Copy the data exactly as it appears, and do not include any pictures.

Animation scripts:
|---|

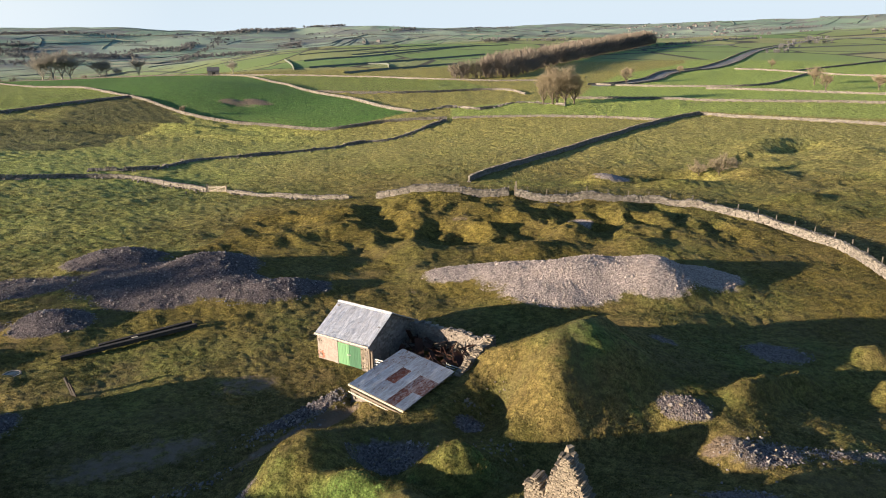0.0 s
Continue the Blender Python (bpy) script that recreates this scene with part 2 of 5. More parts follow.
def slate_material():
    """Old stone slates: grey-brown, mossy, with crusts of pale lichen."""
    m = Nodes("stone_slate", 0.92, spec=0.2)
    base = m.mix(m.each(), (0.075, 0.068, 0.056), (0.17, 0.148, 0.108))
    base = m.mix(m.ramp(m.noise(3.0, 5, rough=0.75), (0.35, 0.0), (0.7, 0.8)), base, (0.055, 0.056, 0.038))
    spots = m.math("MULTIPLY", m.ramp(m.voronoi(4.2), (0.10, 1.0), (0.2, 0.0)), m.ramp(m.noise(0.8, 3), (0.46, 0.0), (0.58, 1.0)))
    base = m.mix(spots, base, (0.46, 0.45, 0.42))
    m.bump(m.noise(9, 4, rough=0.7), 0.7, 0.05)
    return m.done(base)


SLATE = slate_material()
RIDGE = plain_material("ridge_stone", (0.22, 0.19, 0.09), (0.34, 0.30, 0.16), 3.0)
# near-black colour stands for the unlit insides behind windows and doorways
DARK_INSIDE = plain_material("dark_inside", (0.015, 0.014, 0.013), (0.03, 0.027, 0.025), 2.0)
RUST_SCRAP = plain_material("rusty_scrap", (0.018, 0.01, 0.008), (0.055, 0.022, 0.015), 5.0, 0.85)
BARK = plain_material("bark", (0.075, 0.06, 0.045), (0.15, 0.125, 0.095), 3.0, 0.9, 0.5)
TWIG = plain_material("bare_twigs", (0.19, 0.16, 0.11), (0.30, 0.25, 0.17), 2.0, 0.9)
WOOD_TWIG = plain_material("far_bare_twigs", (0.15, 0.128, 0.105), (0.235, 0.20, 0.165), 0.15, 0.95)
# crowns lifted to a flat grey: distance haze is in this colour
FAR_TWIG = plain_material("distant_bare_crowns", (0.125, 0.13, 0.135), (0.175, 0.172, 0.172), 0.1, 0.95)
RUBBER = plain_material("worn_rubber", (0.03, 0.03, 0.032), (0.06, 0.06, 0.062), 5.0, 0.8)
MORTAR = plain_material("pale_lime_mortar", (0.21, 0.18, 0.135), (0.32, 0.275, 0.21), 4.0, 0.95, 0.6)
WATER = Nodes("puddle_water", 0.06, 0.0, 0.5).done((0.03, 0.035, 0.035))
# pale tone puts the sky's reflection into the puddle's colour
PALE_SKY_WATER = plain_material("pale_sky_water", (0.10, 0.095, 0.09), (0.24, 0.235, 0.23), 1.5, 0.12, 0.02)
CREST_TWIG = plain_material("grey_bare_twigs", (0.25, 0.235, 0.20), (0.38, 0.35, 0.305), 0.3, 0.95)
# walls and hedges made faint by mixing haze into their colour
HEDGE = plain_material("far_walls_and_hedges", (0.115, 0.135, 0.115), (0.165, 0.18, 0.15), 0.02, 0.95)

# ---- mesh helpers ----


def mesh_object(name, verts, faces, material, parent=None, label="", shade=False):
    """One mesh object from arrays of corners and of faces with equally many corners."""
    verts, faces = np.asarray(verts, np.float32), np.asarray(faces, np.int32)
    me = bpy.data.meshes.new(name)
    me.vertices.add(len(verts))
    me.vertices.foreach_set("co", verts.ravel())
    k = faces.shape[1]
    me.loops.add(faces.size)
    me.loops.foreach_set("vertex_index", faces.ravel())
    me.polygons.add(len(faces))
    me.polygons.foreach_set("loop_start", np.arange(0, faces.size, k, dtype=np.int32))
    me.polygons.foreach_set("use_smooth", np.full(len(faces), shade))
    me.update(calc_edges=True)
    me.materials.append(material)
    ob = new(name, me)
    if parent:
        ob.parent = parent
        if parent.type == "EMPTY":
            ob.matrix_parent_inverse = parent.matrix_basis.inverted()
    return tagged(ob, label) if label else ob


class Geo:
    """Gathers quads and boxes into one mesh."""

    def __init__(self):
        self.v, self.f = [], []

    def quad(self, a, b, c, d):
        n = len(self.v)
        self.v += [tuple(a), tuple(b), tuple(c), tuple(d)]
        self.f.append((n, n + 1, n + 2, n + 3))
        return self

    def hexa(self, low, high):
        """A solid between two four-cornered rings, given counter-clockwise from above."""
        n = len(self.v)
        self.v += [tuple(p) for p in (*low, *high)]
        self.f += [(n + 3, n + 2, n + 1, n), (n + 4, n + 5, n + 6, n + 7)]
        self.f += [(n + i, n + (i + 1) % 4, n + 4 + (i + 1) % 4, n + 4 + i) for i in range(4)]
        return self

    def box(self, m, sx, sy, sz, ox=0.0, oy=0.0, oz=0.0):
        """A box of that size in the frame m, with its lowest corner's offset."""
        p = lambda x, y, z: m @ Vector((ox + x, oy + y, oz + z))
        return self.hexa([p(0, 0, 0), p(sx, 0, 0), p(sx, sy, 0), p(0, sy, 0)], [p(0, 0, sz), p(sx, 0, sz), p(sx, sy, sz), p(0, sy, sz)])

    def beam(self, a, b, w, h=None):
        """A squared bar from a to b."""
        a, b = Vector(a), Vector(b)
        q = (b - a).to_track_quat("X", "Z").to_matrix().to_4x4()
        h = h or w
        return self.box(Matrix.Translation(a) @ q, (b - a).length, w, h, 0, -w / 2, -h / 2)

    def tube(self, pts, radii, sides=6):
        """A tapered tube along points."""
        n0 = len(self.v)
        pts = [Vector(p) for p in pts]
        for i, p in enumerate(pts):
            way = (pts[min(i + 1, len(pts) - 1)] - pts[max(i - 1, 0)]).normalized()
            side = way.cross(Vector((0.3, 0.9, 0.2))).normalized()
            up = way.cross(side)
            for k in range(sides):
                a = 2 * math.pi * k / sides
                self.v.append(tuple(p + radii[i] * (math.cos(a) * side + math.sin(a) * up)))
        for i in range(len(pts) - 1):
            for k in range(sides):
                a, b = n0 + i * sides + k, n0 + i * sides + (k + 1) % sides
                self.f.append((a, b, b + sides, a + sides))
        return self

    def object(self, name, material, parent=None, label="", shade=False):
        return mesh_object(name, self.v, self.f, material, parent, label, shade)


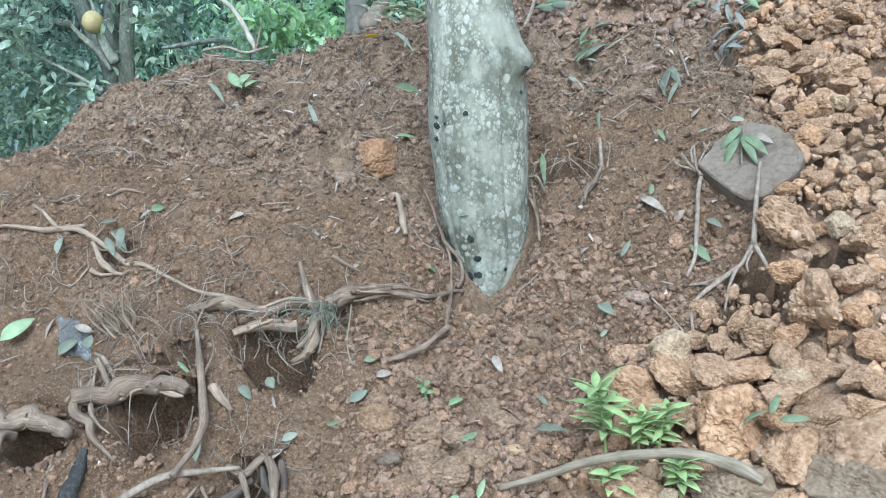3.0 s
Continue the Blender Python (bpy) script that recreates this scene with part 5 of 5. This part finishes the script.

|---|

→ **Solution to this problem**:
0.0 s
Continue the Blender Python (bpy) script that recreates this scene with part 2 of 5. More parts follow.
def slate_material():
    """Old stone slates: grey-brown, mossy, with crusts of pale lichen."""
    m = Nodes("stone_slate", 0.92, spec=0.2)
    base = m.mix(m.each(), (0.075, 0.068, 0.056), (0.17, 0.148, 0.108))
    base = m.mix(m.ramp(m.noise(3.0, 5, rough=0.75), (0.35, 0.0), (0.7, 0.8)), base, (0.055, 0.056, 0.038))
    spots = m.math("MULTIPLY", m.ramp(m.voronoi(4.2), (0.10, 1.0), (0.2, 0.0)), m.ramp(m.noise(0.8, 3), (0.46, 0.0), (0.58, 1.0)))
    base = m.mix(spots, base, (0.46, 0.45, 0.42))
    m.bump(m.noise(9, 4, rough=0.7), 0.7, 0.05)
    return m.done(base)


SLATE = slate_material()
RIDGE = plain_material("ridge_stone", (0.22, 0.19, 0.09), (0.34, 0.30, 0.16), 3.0)
# near-black colour stands for the unlit insides behind windows and doorways
DARK_INSIDE = plain_material("dark_inside", (0.015, 0.014, 0.013), (0.03, 0.027, 0.025), 2.0)
RUST_SCRAP = plain_material("rusty_scrap", (0.018, 0.01, 0.008), (0.055, 0.022, 0.015), 5.0, 0.85)
BARK = plain_material("bark", (0.075, 0.06, 0.045), (0.15, 0.125, 0.095), 3.0, 0.9, 0.5)
TWIG = plain_material("bare_twigs", (0.19, 0.16, 0.11), (0.30, 0.25, 0.17), 2.0, 0.9)
WOOD_TWIG = plain_material("far_bare_twigs", (0.15, 0.128, 0.105), (0.235, 0.20, 0.165), 0.15, 0.95)
# crowns lifted to a flat grey: distance haze is in this colour
FAR_TWIG = plain_material("distant_bare_crowns", (0.125, 0.13, 0.135), (0.175, 0.172, 0.172), 0.1, 0.95)
RUBBER = plain_material("worn_rubber", (0.03, 0.03, 0.032), (0.06, 0.06, 0.062), 5.0, 0.8)
MORTAR = plain_material("pale_lime_mortar", (0.21, 0.18, 0.135), (0.32, 0.275, 0.21), 4.0, 0.95, 0.6)
WATER = Nodes("puddle_water", 0.06, 0.0, 0.5).done((0.03, 0.035, 0.035))
# pale tone puts the sky's reflection into the puddle's colour
PALE_SKY_WATER = plain_material("pale_sky_water", (0.10, 0.095, 0.09), (0.24, 0.235, 0.23), 1.5, 0.12, 0.02)
CREST_TWIG = plain_material("grey_bare_twigs", (0.25, 0.235, 0.20), (0.38, 0.35, 0.305), 0.3, 0.95)
# walls and hedges made faint by mixing haze into their colour
HEDGE = plain_material("far_walls_and_hedges", (0.115, 0.135, 0.115), (0.165, 0.18, 0.15), 0.02, 0.95)

# ---- mesh helpers ----


def mesh_object(name, verts, faces, material, parent=None, label="", shade=False):
    """One mesh object from arrays of corners and of faces with equally many corners."""
    verts, faces = np.asarray(verts, np.float32), np.asarray(faces, np.int32)
    me = bpy.data.meshes.new(name)
    me.vertices.add(len(verts))
    me.vertices.foreach_set("co", verts.ravel())
    k = faces.shape[1]
    me.loops.add(faces.size)
    me.loops.foreach_set("vertex_index", faces.ravel())
    me.polygons.add(len(faces))
    me.polygons.foreach_set("loop_start", np.arange(0, faces.size, k, dtype=np.int32))
    me.polygons.foreach_set("use_smooth", np.full(len(faces), shade))
    me.update(calc_edges=True)
    me.materials.append(material)
    ob = new(name, me)
    if parent:
        ob.parent = parent
        if parent.type == "EMPTY":
            ob.matrix_parent_inverse = parent.matrix_basis.inverted()
    return tagged(ob, label) if label else ob


class Geo:
    """Gathers quads and boxes into one mesh."""

    def __init__(self):
        self.v, self.f = [], []

    def quad(self, a, b, c, d):
        n = len(self.v)
        self.v += [tuple(a), tuple(b), tuple(c), tuple(d)]
        self.f.append((n, n + 1, n + 2, n + 3))
        return self

    def hexa(self, low, high):
        """A solid between two four-cornered rings, given counter-clockwise from above."""
        n = len(self.v)
        self.v += [tuple(p) for p in (*low, *high)]
        self.f += [(n + 3, n + 2, n + 1, n), (n + 4, n + 5, n + 6, n + 7)]
        self.f += [(n + i, n + (i + 1) % 4, n + 4 + (i + 1) % 4, n + 4 + i) for i in range(4)]
        return self

    def box(self, m, sx, sy, sz, ox=0.0, oy=0.0, oz=0.0):
        """A box of that size in the frame m, with its lowest corner's offset."""
        p = lambda x, y, z: m @ Vector((ox + x, oy + y, oz + z))
        return self.hexa([p(0, 0, 0), p(sx, 0, 0), p(sx, sy, 0), p(0, sy, 0)], [p(0, 0, sz), p(sx, 0, sz), p(sx, sy, sz), p(0, sy, sz)])

    def beam(self, a, b, w, h=None):
        """A squared bar from a to b."""
        a, b = Vector(a), Vector(b)
        q = (b - a).to_track_quat("X", "Z").to_matrix().to_4x4()
        h = h or w
        return self.box(Matrix.Translation(a) @ q, (b - a).length, w, h, 0, -w / 2, -h / 2)

    def tube(self, pts, radii, sides=6):
        """A tapered tube along points."""
        n0 = len(self.v)
        pts = [Vector(p) for p in pts]
        for i, p in enumerate(pts):
            way = (pts[min(i + 1, len(pts) - 1)] - pts[max(i - 1, 0)]).normalized()
            side = way.cross(Vector((0.3, 0.9, 0.2))).normalized()
            up = way.cross(side)
            for k in range(sides):
                a = 2 * math.pi * k / sides
                self.v.append(tuple(p + radii[i] * (math.cos(a) * side + math.sin(a) * up)))
        for i in range(len(pts) - 1):
            for k in range(sides):
                a, b = n0 + i * sides + k, n0 + i * sides + (k + 1) % sides
                self.f.append((a, b, b + sides, a + sides))
        return self

    def object(self, name, material, parent=None, label="", shade=False):
        return mesh_object(name, self.v, self.f, material, parent, label, shade)


3.0 s
Continue the Blender Python (bpy) script that recreates this scene with part 5 of 5. This part finishes the script.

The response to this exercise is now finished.